In planning situations involving tight deadlines, a commonsense reasoner may spend a substantial amount of the available time in reasoning towards and about the formulation of the (partial) plan. This reasoning involves, but is not limited to (partial) plan formulation, asking decisions about available and conceivable alternatives, plan sequecing, and also plan failure and revision. However, the time taken in reasoning about a plan brings the deadline closer. The reasoner should therefore take account of the passage of time during that same reasoning, and this accounting must continously affect every decision under time-pressure. Step-logics were introduced as a mechanism for reasoning situated in time. We employ an extension of them here, called ‘active logics’, to create a logic-based planner that lets a time-situated reasoner keep track of a approaching deadline as he/she makes (and enacts) his/her plan, thereby treatilng all facets of planning (including plan-formation and its simultaneous of subsequent execution) as deadline-coupled.
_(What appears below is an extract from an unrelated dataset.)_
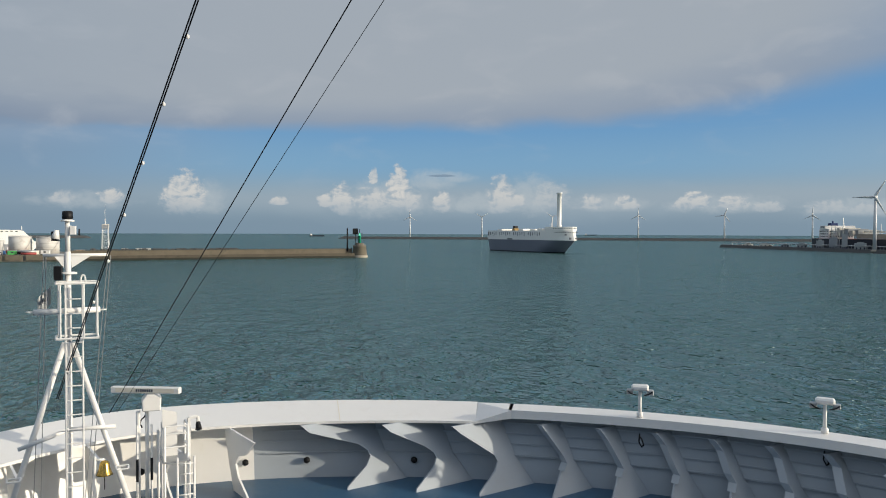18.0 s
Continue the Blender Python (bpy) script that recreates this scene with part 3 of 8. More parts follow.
def own_ship():
    ship = thing("ferry_forecastle", Matrix.Identity(4), "white forecastle of a ferry with a flared bulwark", "ship")
    # outer plating, flaring out to the rail
    bm = B()
    loft(bm, [bow_points(PORT_END, STBD_END, 72, i, z) for i, z in ((6.0, -2.0), (5.0, 6.0), (2.6, 12.0), (0.9, DECK_Z), (0.0, RAIL_Z))])
    part("hull_plating", bm, WHITE_DECK, ship)
    # inner plating, well out under the wide plate
    bm = B()
    loft(bm, [bow_points(PORT_END, -14, 50, i, z) for i, z in ((1.05, DECK_Z - 0.1), (0.85, DECK_Z + 0.8), (0.25, RAIL_Z - 0.12))])
    part("bulwark_plating", bm, WHITE_DECK, ship)
    # starboard part, with its shade put into a greyer paint
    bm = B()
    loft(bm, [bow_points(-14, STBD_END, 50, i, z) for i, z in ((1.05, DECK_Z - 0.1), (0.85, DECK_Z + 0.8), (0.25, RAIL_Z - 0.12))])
    part("bulwark_plating", bm, SHADE_GREY, ship)
    # broad plate round the stem, flat cap on the starboard side
    bm = B()
    rows = [bow_points(PORT_END, JOINT, 60, i, z) for i, z in ((0.0, RAIL_Z), (0.04, RAIL_Z + 0.03))]
    rows += [plate_points(PORT_END, JOINT, 60, d, z) for d, z in ((0.0, RAIL_Z - 0.34), (0.0, RAIL_Z - 0.42), (0.1, RAIL_Z - 0.42))]
    loft(bm, rows, smooth=False)
    part("stem_plate", bm, WHITE_DECK, ship, "broad white plate along the rail")
    bm = B()
    rows = ((0.0, RAIL_Z - 0.05), (0.02, RAIL_Z), (CAP, RAIL_Z), (CAP + 0.02, RAIL_Z - 0.26), (CAP - 0.1, RAIL_Z - 0.26))
    loft(bm, [bow_points(JOINT - 4, STBD_END, 40, i, z) for i, z in rows], smooth=False)
    part("rail_cap", bm, WHITE_DECK, ship, "flat white cap of the bulwark")
    bm = B()
    a = [own(*bow_line(radians(JOINT), i), z) for i, z in ((0.0, RAIL_Z), (plate_w(JOINT), RAIL_Z - 0.34), (plate_w(JOINT), RAIL_Z - 0.42))]
    b = [own(*bow_line(radians(JOINT - 4.4), i), z) for i, z in ((0.0, RAIL_Z), (CAP + 0.02, RAIL_Z), (CAP + 0.02, RAIL_Z - 0.26))]
    loft(bm, [a, b], smooth=False)
    part("corner_plate", bm, WHITE_DECK, ship, "folded plate where the rail narrows")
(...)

While an agent under severe time-pressure may spend a substantial amount of the available time in reasoning towards and about a plan of action, in a realistic setting the same agent must also measure up to two other crucial resource limitations as well, namely space and computation bounds. We address these concerns and offer some solution by introducing a limited short-term memory combined with a primitive relevance mechanism, and a limited-capacity inference engine. We propose heuristics to maximize an agent's chances of meeting a dedline within these additional realistic constraints. We give examples from commonsense planning, including ones we have solved and implemented in Prolog.